Le parole del cliente

Sentito come testimone nel processo di secondo grado a carico di Stefano Binda, Vittorini ha riferito le parole di un proprio cliente, appellandosi al segreto professionale per non rivelarne il nome. Il segreto mi sta "lacerando l'anima, ho una famiglia, ho dei figli. Ho scritto io la lettera inviata alla famiglia di Lidia Macchi", avrebbe detto il cliente. Nella sua testimonianza questa mattina in aula, il penalista ha riferito che una persona si sarebbe presentata nel suo ufficio, alla fine del febbraio 2017, sostenendo di avere scritto la missiva come forma di "protesta" contro una morte ingiusta. "Non conoscevo Lidia Macchi, ma condividevamo lo stesso contesto di Comunione e Liberazione a Varese", avrebbe detto il cliente a Vittorini.
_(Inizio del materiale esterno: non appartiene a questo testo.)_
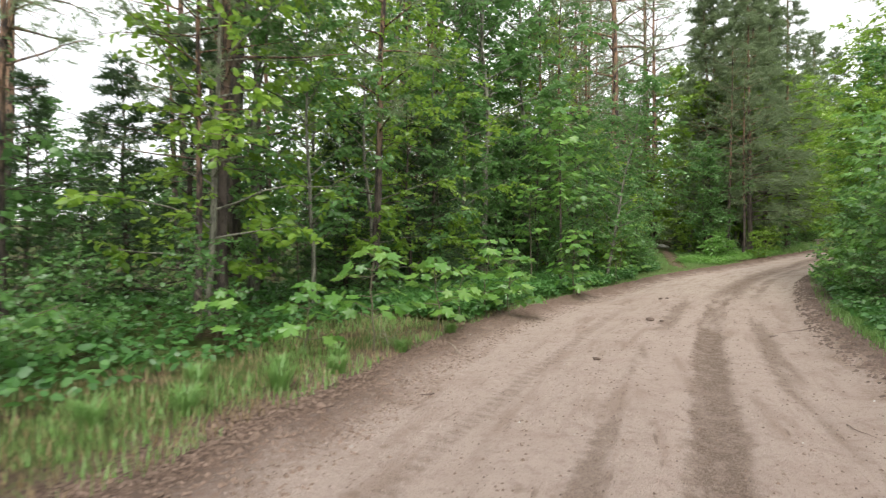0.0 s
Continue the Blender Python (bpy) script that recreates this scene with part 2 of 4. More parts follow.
M_GREY_BARK = bark_material("grey_bark", (0.27, 0.26, 0.2), (0.29, 0.28, 0.22), 1, 4, (0.12, 0.115, 0.09), 16)
M_TWIG = plain_material("young_bark", (0.09, 0.075, 0.05), (0.17, 0.15, 0.1), 30)
M_CLOD = plain_material("soil_clod", (0.09, 0.06, 0.043), (0.21, 0.145, 0.11), 25, 0.95, 0.8, 0.01)
M_DARK_CLOD = plain_material("dark_soil_clod", (0.055, 0.038, 0.03), (0.15, 0.105, 0.082), 25, 0.95, 0.8, 0.01)
M_STONE = plain_material("pale_stone", (0.36, 0.33, 0.3), (0.62, 0.6, 0.57), 14)
M_GREY_STONE = plain_material("mossy_grey_stone", (0.07, 0.07, 0.055), (0.26, 0.25, 0.22), 9)
M_DEADWOOD = plain_material("bleached_wood", (0.2, 0.16, 0.12), (0.45, 0.39, 0.32), 30)
M_BRUSH = plain_material("dead_brush", (0.08, 0.055, 0.045), (0.2, 0.14, 0.115), 20)

# ---- the road's line, its width and the lie of the land ----
CX = [-12.5, -5.6, 0.45, 2.49, 4.72, 6.57, 9.01, 12.03, 15.35, 18.92, 26.8, 33.5, 50.0, 110.0]
CY = [-30.0, -12.6, 1.62, 6.8, 10.68, 13.42, 17.25, 20.57, 23.5, 26.77, 33.8, 39.8, 54.0, 105.0]
HALF = [2.4, 2.4, 2.2, 2.38, 2.38, 2.34, 2.4, 2.27, 1.95, 1.72, 1.75, 2.1, 2.2, 2.2]
RUT = [0.3, 0.3, 0.42, 0.82, 0.66, 0.5, 0.6, 0.3, 0.0, -0.02, -0.1, 0.0, 0.0, 0.0]
PROFILE_U = [-400, -60, 0, 9, 14, 19, 24, 28, 33, 45, 55, 62, 90, 400]
PROFILE_Z = [0.0, 0.0, 0.0, 0.05, 0.08, 0.11, 0.27, 0.47, 0.77, 1.3, 1.62, 1.95, 4.2, 9.0]


def dense_line():
    k = np.concatenate([[0], np.cumsum(np.hypot(np.diff(CX), np.diff(CY)))])
    s = np.arange(0, k[-1], 0.25)
    out = []
    for vals in (CX, CY, HALF, RUT):
        v = np.interp(s, k, vals)
        ker = np.hanning(23)
        ker /= ker.sum()
        out.append(np.convolve(np.pad(v, 11, mode="reflect", reflect_type="odd"), ker, mode="valid"))
    return s - k[2], out


LINE_S, (LINE_X, LINE_Y, LINE_H, LINE_R) = dense_line()
TAN_X, TAN_Y = np.gradient(LINE_X, LINE_S), np.gradient(LINE_Y, LINE_S)


def spot(s, v):
    """The place in plan at s metres along the road's middle and v metres to the right of it."""
    s, v = np.asarray(s, float), np.asarray(v, float)
    tx, ty = np.interp(s, LINE_S, TAN_X), np.interp(s, LINE_S, TAN_Y)
    n = np.hypot(tx, ty)
    x = np.interp(s, LINE_S, LINE_X) + v * ty / n + np.where(s < LINE_S[0], (s - LINE_S[0]) * tx / n, 0) + np.where(s > LINE_S[-1], (s - LINE_S[-1]) * tx / n, 0)
    y = np.interp(s, LINE_S, LINE_Y) - v * tx / n + np.where(s < LINE_S[0], (s - LINE_S[0]) * ty / n, 0) + np.where(s > LINE_S[-1], (s - LINE_S[-1]) * ty / n, 0)
    return x, y


def road_coords(x, y):
    d = np.hypot(LINE_X - x, LINE_Y - y)
    k = int(np.argmin(d))
    n = math.hypot(TAN_X[k], TAN_Y[k])
    return LINE_S[k], ((x - LINE_X[k]) * TAN_Y[k] - (y - LINE_Y[k]) * TAN_X[k]) / n


def smooth(a, b, x):
    t = np.clip((x - a) / (b - a), 0, 1)
    return t * t * (3 - 2 * t)


def wave(x, y):
    return (np.sin(x * 0.9 + 1.3 * np.sin(y * 0.7)) + np.sin(y * 1.1 + 2 + np.sin(x * 0.6)) + 0.5 * np.sin(2.3 * x + 1.7 * y) + 0.5 * np.sin(3.1 * y - 2.2 * x)) / 3


TRAIL = ((10.29, 22.96), (10.5, 23.9), (10.83, 24.6), (11.4, 26.2), (12.2, 28.6), (13.7, 32.6), (15.6, 37.0))


def trail_distance(x, y):
    best = np.full(np.shape(x), 99.0)
    for (ax, ay), (bx, by) in zip(TRAIL, TRAIL[1:]):
        t = np.clip(((x - ax) * (bx - ax) + (y - ay) * (by - ay)) / ((bx - ax) ** 2 + (by - ay) ** 2), 0, 1)
        best = np.minimum(best, np.hypot(x - ax - t * (bx - ax), y - ay - t * (by - ay)))
    return best


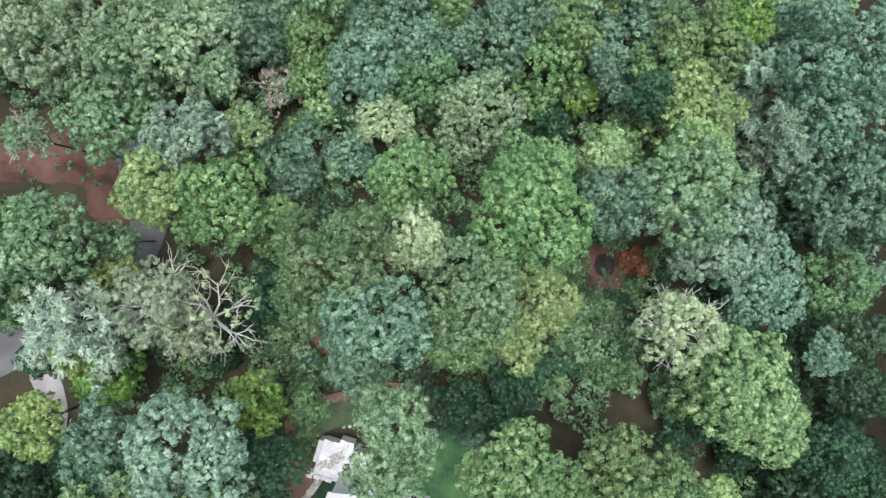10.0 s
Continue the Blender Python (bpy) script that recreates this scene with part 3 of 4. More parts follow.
# lean-to at the garage's side, steps and porch
bm = bmesh.new()
slab(bm, [(7.28, 0.25, 2.0), (7.95, 0.25, 1.8), (7.95, 4.4, 1.8), (7.28, 4.4, 2.0)], 0.08)
lean = part("lean_to_roof", bm, ROOF, house, "narrow white lean-to roof")
for v in (0.35, 2.3, 4.25):
    bm = bmesh.new()
    box(bm, 7.8, 7.9, v, v + 0.1, 0.1, 1.75)
    part("post", bm, TRIM, house)
tagged(part("side_pad", slab(bmesh.new(), [plan(*p, 0.32) for p in ((7.3, 0.4), (8.75, 0.4), (8.75, 4.6), (7.3, 4.6))], 0.3), GREY_GRAVEL), "grey gravel pad beside the garage", "paving", kind="structure")
stone_row("stone_edging", "pale stones along the gravel pad's edge", "stone edging", [plan2(8.7, 4.5), plan2(8.75, 3.2), plan2(8.7, 1.6), plan2(8.5, 0.6)], 0.26, 14, 1, 0.08, 31, 0.3)
stone_row("stone_edging", "few pale rocks on the gravel pad", "stone edging", [plan2(8.2, 4.6), plan2(8.3, 3.6)], 0.4, 4, 1, 0.15, 32, 0.3)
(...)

Cliente che sarebbe anche "una persona laureata, con un alto livello professionale". Secondo la testimonianza del penalista, il suo cliente gli avrebbe detto di non essersi mai presentato prima alla polizia perché non è in grado di fornire un alibi per la sera del delitto. "In quel periodo ero a Milano - ha detto - ma non riesco proprio a ricordare dove fossi la sera del delitto".

Parte civile chiede la ricusazione dei giudizi

Ha chiesto la ricusazione del collegio della Prima sezione della Corte d'Assise d'Appello di Milano, presieduta da Ivana Caputo, per "manifesta anticipazione di giudizio", l'avvocato Daniele Pizzi, legale di parte civile nel processo di secondo grado a carico del 51enne Stefano Binda. "Non ci sono le condizioni per arrivare alla conclusione finale dinanzi a questo collegio giudicante", ha detto il legale dopo l'udienza parlando con i giornalisti. "Auspichiamo che il presidente della Corte d'Appello intervenga - ha aggiunto l'avvocato - perché questa Corte non si è mai pronunciata sulle questioni sollevate sin dalla prima udienza, ha continuato ad anticipare che il 24 luglio si sarebbe svolta la discussione". Secondo il legale, si chiederebbe alle parti di concludere la prossima udienza "senza avere sciolto la riserva sulla perizia grafologica e sulla perizia merceologica, sull'acquisizione documentale chiesta dalla procura generale, e dando un termine alle parti di pochi giorni per preparare le discussioni".